The statements in this section merely provide background information related to the present disclosure and may not constitute prior art.
During premixed charge compression-ignition (PCCI) engine operation, auto-ignited combustion depends on the cylinder charge temperature, charge composition, and cylinder pressure at intake valve closing. Hence, the control inputs to the engine, such as amount of fuel, fuel injection timing, EGR valve open position, and intake and exhaust valve profiles, must be coordinated to ensure that those key cylinder variables are within a range where the auto-ignited combustion can be efficiently achieved. Among those inputs, the amount of residual gas available to the engine and the start of the fuel injection timing are important. The amount of residual gas available is a slow response parameter making transient conditions difficult to control without excess audible combustion noise and torque output irregularities.
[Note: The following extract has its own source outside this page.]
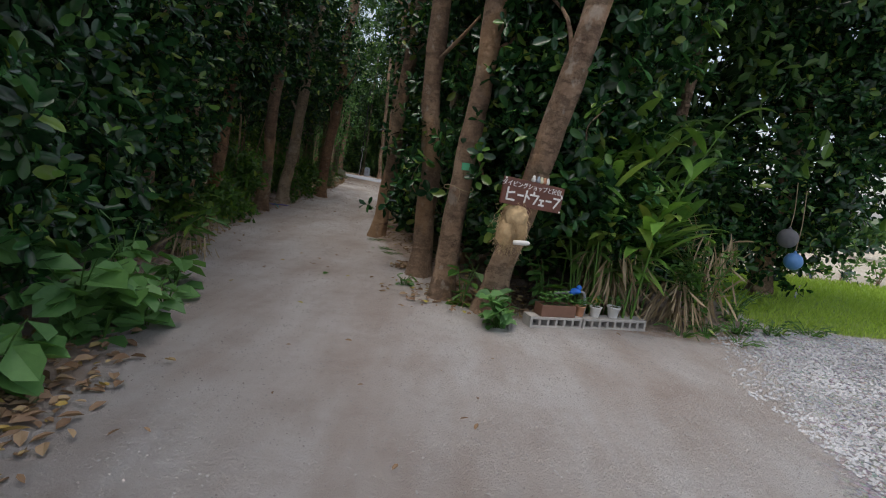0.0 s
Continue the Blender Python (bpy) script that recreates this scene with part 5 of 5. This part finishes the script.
rod("dark_pole", [(-5.5, 40.62, z - 0.05), (-5.42, 40.62, z + 2.6), (-5.3, 40.62, z + 6.5)], 0.05, DARK_PAINT, pole)
part("meter_box", box_bm(0.13, 0.1, 0.26, (-5.37, 40.47, z + 2.05), 0.01), STEEL, pole, "grey box", smooth=False)
rod("cable", [(-5.42, 40.47, z + 2.2), (-5.52, 40.44, z + 2.1), (-5.5, 40.45, z + 1.75)], 0.008, WHITE_PAINT, pole, 5)
post = thing("marker_post", "black and white striped post leaning at the roadside", "post")
z = on_ground(-7.5, 38.7)
for k in range(5):
    part("band", lathe_bm([(0.045, 0), (0.045, 0.26)], 12, (-7.5 + 0.02 * k, 38.7, z - 0.05 + 0.26 * k)), WHITE_PAINT if k % 2 else DARK_PAINT, post)
part("cap", lathe_bm([(0.06, 0), (0.06, 0.05), (0.02, 0.08)], 12, (-7.4, 38.7, z + 1.25)), WHITE_PAINT, post)
z = on_ground(-3.85, 37.7) + 0.036
cover = thing("manhole_cover", "round iron manhole cover set flush in the road", "manhole cover")
part("cover", lathe_bm([(0.36, -0.02), (0.36, 0.006), (0.33, 0.01), (0.01, 0.012)], 32, (-3.85, 37.7, z)), IRON, cover)

# ---- litter, gravel, lawn ----
def scatter(name, pts, length, mat, label, ratio=0.5, category="leaf litter", flat=0.14):
    n = len(pts)
    a = rng.random(n) * 6.283
    base = np.stack([pts[:, 0], pts[:, 1], lie(pts[:, 0], pts[:, 1]) + 0.012 + 0.03 * rng.random(n)], 1)
    way = unit(np.stack([np.cos(a), np.sin(a), flat * rng.normal(size=n)], 1))
    ln = length * (0.6 + 0.7 * rng.random(n))
    v, q = leaf_arrays(base, way, unit(np.stack([0.4 * rng.normal(size=n), 0.4 * rng.normal(size=n), np.ones(n)], 1)), ln, ln * ratio, 0.2, 0.15)
    return tagged(new(name, fast_mesh(name, v, q, mat)), label, category, kind="stuff")


n = 11000
y = np.where(rng.random(n) < 0.55, 22 + 11 * rng.random(n), 2.0 + 31 * rng.random(n))
d = 2.8 * rng.random(n) ** 1.15 - 0.05
scatter("leaf_litter", np.stack([left_edge(y) - d, y], 1), 0.068, LEAF_DRY, "brown fallen leaves covering the west bank")
n = 5200
y = 6.0 + 28 * rng.random(n)
scatter("leaf_litter", np.stack([right_edge(y) + 0.15 + 1.5 * rng.random(n) ** 1.1, y], 1), 0.062, LEAF_DRY, "brown fallen leaves under the east hedge")
n = 2200
y = 17.8 + 4.4 * rng.random(n)
scatter("leaf_litter", np.stack([left_edge(y) - 0.1 - 2.2 * rng.random(n), y], 1), 0.075, LEAF_DRY, "large tan fallen leaves beside the ivy-covered trunks")
n = 1300
x = -10 + 13 * rng.random(n)
y = np.interp(x, [-10, -8.7, -6.6, -5.5, -4, -2, 0.3, 4], [36.9, 37.2, 37.7, 38.5, 39.7, 40.3, 41.2, 43.1]) + 0.02 + 1.3 * rng.random(n) ** 1.3
scatter("leaf_litter", np.stack([x, y], 1), 0.075, LEAF_DRY, "brown fallen leaves along the far verge of the road")
n = 300
scatter("leaf_litter", np.stack([-0.8 + 0.2 * rng.normal(size=n) , 2.4 + 0.5 * rng.normal(size=n)], 1), 0.1, LEAF_DRY, "heap of dry tan leaves at the lane's start")
n = 420
scatter("leaf_litter", np.stack([2.0 + 0.5 * rng.normal(size=n), 6.45 + 0.33 * rng.normal(size=n)], 1), 0.085, LEAF_DRY, "tan and yellow fallen leaves around the trunk bases")
n = 130
scatter("leaf_litter", np.stack([0.95 + 0.1 * rng.normal(size=n), 7.95 + 0.12 * rng.normal(size=n)], 1), 0.09, LEAF_DRY, "heap of large curled tan leaves at a trunk's foot", 0.5, "leaf litter", 0.5)
n = 260
scatter("dry_sticks", np.stack([-0.2 + 0.35 * rng.normal(size=n), 29.9 + 0.3 * rng.normal(size=n)], 1), 0.3, STRAW, "tan dry sticks lying at the trunk bases", 0.04, "twigs", 0.25)
n = 190
y = 2 + 33 * rng.random(n)
scatter("twigs_on_lane", np.stack([left_edge(y) + (right_edge(y) - left_edge(y)) * rng.random(n), y], 1), 0.06, LEAF_DRY, "scattered small dry leaves on the lane", 0.4)
for x, y, s, mat in ((0.0, 6.8, 0.17, LEAF_BUSH), (0.02, 5.3, 0.1, LEAF_YELLOW), (0.3, 6.75, 0.09, LEAF_YELLOW), (-3.75, 24.35, 0.16, LEAF_YELLOW), (-1.98, 29.3, 0.1, LEAF_YELLOW), (-4.0, 29.0, 0.13, LEAF_YELLOW), (1.3, 6.0, 0.14, LEAF_YELLOW), (1.75, 5.75, 0.12, LEAF_YELLOW), (1.15, 6.5, 0.12, LEAF_YELLOW)):
    z = on_ground(x, y) + 0.025
    a = rng.random() * 6.283
    v, q = leaf_arrays(np.array([[x, y, z]]), np.array([[math.cos(a), math.sin(a), 0.05]]), np.array([[0.1, 0.0, 1.0]]), np.array([s * 0.7]), np.array([s * 0.45]), 0.12, 0.1)
    tagged(new("fallen_leaf", fast_mesh("fallen_leaf", v, q, mat)), "single fallen green leaf lying on the sandy lane" if mat is LEAF_BUSH else "single yellow fallen leaf lying on the ground", "leaf", "fallen leaves on the lane")


def pebbles(name, pts, size, mat, label):
    n = len(pts)
    r = size * (0.5 + rng.random(n))[:, None, None]
    oct_v = np.array([[1, 0, 0], [0, 1, 0], [-1, 0, 0], [0, -1, 0], [0, 0, 0.7], [0, 0, -0.6]]) * 1.0
    v = oct_v[None] * r * (0.7 + 0.6 * rng.random((n, 6, 1)))
    v[..., 0] += pts[:, None, 0]
    v[..., 1] += pts[:, None, 1]
    v[..., 2] += lie(pts[:, 0], pts[:, 1])[:, None] + 0.006
    tri = np.array([[0, 1, 4], [1, 2, 4], [2, 3, 4], [3, 0, 4], [1, 0, 5], [2, 1, 5], [3, 2, 5], [0, 3, 5]])
    q = (np.arange(n)[:, None, None] * 6 + tri[None]).reshape(-1, 3)
    return tagged(new(name, fast_mesh(name, v.reshape(-1, 3), q, mat)), label, "gravel", kind="stuff")


n = 26000
px, py = 4.2 + 7 * rng.random(n) ** 1.3, 1.5 + 5.3 * rng.random(n)
ok = (px - (py - 5) * 0.35 > 4.3 + 0.8 * rng.random(n)) & (py - 0.12 * px < 6.0)
pebbles("gravel", np.stack([px, py], 1)[ok], 0.015, plain_mat("gravel_stone", (0.34, 0.35, 0.37), (0.6, 0.61, 0.64), 0.9, 9.0, 0.2), "pale blue-grey loose gravel of the yard")
n = 16000
y = 1.0 + 33 * rng.random(n)
x = np.where(y < 6, left_edge(y) + 5 * rng.random(n), left_edge(y) + (right_edge(y) - left_edge(y)) * rng.random(n))
pebbles("grit", np.stack([x, y], 1), 0.006, plain_mat("sand_grit", (0.3, 0.27, 0.25), (0.55, 0.52, 0.5), 0.9, 9.0, 0.2), "fine grit strewn over the sandy lane")
n = 15000
px, py = -0.2 + 5.6 * rng.random(n), 0.8 + 5.2 * rng.random(n)
ok = (px > left_edge(py) + 0.3) & (rng.random(n) < 0.25 + 0.75 * step(px, 0.8, 3.6))
pebbles("grit", np.stack([px, py], 1)[ok], 0.006, plain_mat("pale_grit", (0.38, 0.36, 0.35), (0.58, 0.56, 0.55), 0.9, 9.0, 0.2), "pale crushed coral grit on the open sandy yard")
n = 3800
y = 27.5 + 7 * rng.random(n)
x = left_edge(y) - 0.5 + 3.0 * rng.random(n) ** 1.4
pebbles("pebbles", np.stack([x, y], 1), 0.011, plain_mat("brown_pebble", (0.3, 0.24, 0.2), (0.52, 0.44, 0.38), 0.9, 9.0, 0.2), "brown pebbles strewn at the lane's edge by the road")
n = 26000
px, py = 5.6 + 12 * rng.random(n), 6.4 + 6 * rng.random(n)
ok = (py - 0.12 * px > 5.95) & (py < 12.3)
px, py = px[ok], py[ok]
n = len(px)
a = rng.random(n) * 6.283
v, q = leaf_arrays(np.stack([px, py, lie(px, py)], 1), unit(np.stack([0.5 * np.cos(a), 0.5 * np.sin(a), np.ones(n)], 1)), unit(np.stack([np.sin(a), np.cos(a), np.full(n, 0.2)], 1)), 0.05 + 0.07 * rng.random(n), np.full(n, 0.014))
tagged(new("lawn", fast_mesh("lawn", v, q, GRASS)), "bright green short lawn beside the yard", "grass", kind="stuff")

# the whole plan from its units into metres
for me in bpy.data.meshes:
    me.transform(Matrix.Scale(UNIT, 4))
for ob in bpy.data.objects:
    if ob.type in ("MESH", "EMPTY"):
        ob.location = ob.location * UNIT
During PCCI combustion, control of the variables is determined from steady-state engine calibrations. When steady-state engine operation is interrupted, such as during a requested torque transient or combustion mode transition, the engine is controlled to a new steady-state calibration at the requested operating state as determined from the new operator torque request. This type of control fails to comprehend that the engine actuators and associated control parameters can have different reaction times, with residual gas mass response among the slowest. At small torque and combustion mode transitions, the reaction times are close enough to each other that torque disturbances and audible combustion noise are minimized. At large transients, the reaction times cannot match the rate of change, resulting in a loss of combustion control until the engine actuators and associated control parameters reaction times are able to respond. The period of loss of control results in torque disturbances and audible combustion noise. When the loss of control occurs, this also results in emission spikes as the combustion process is no longer operating within operational parameters.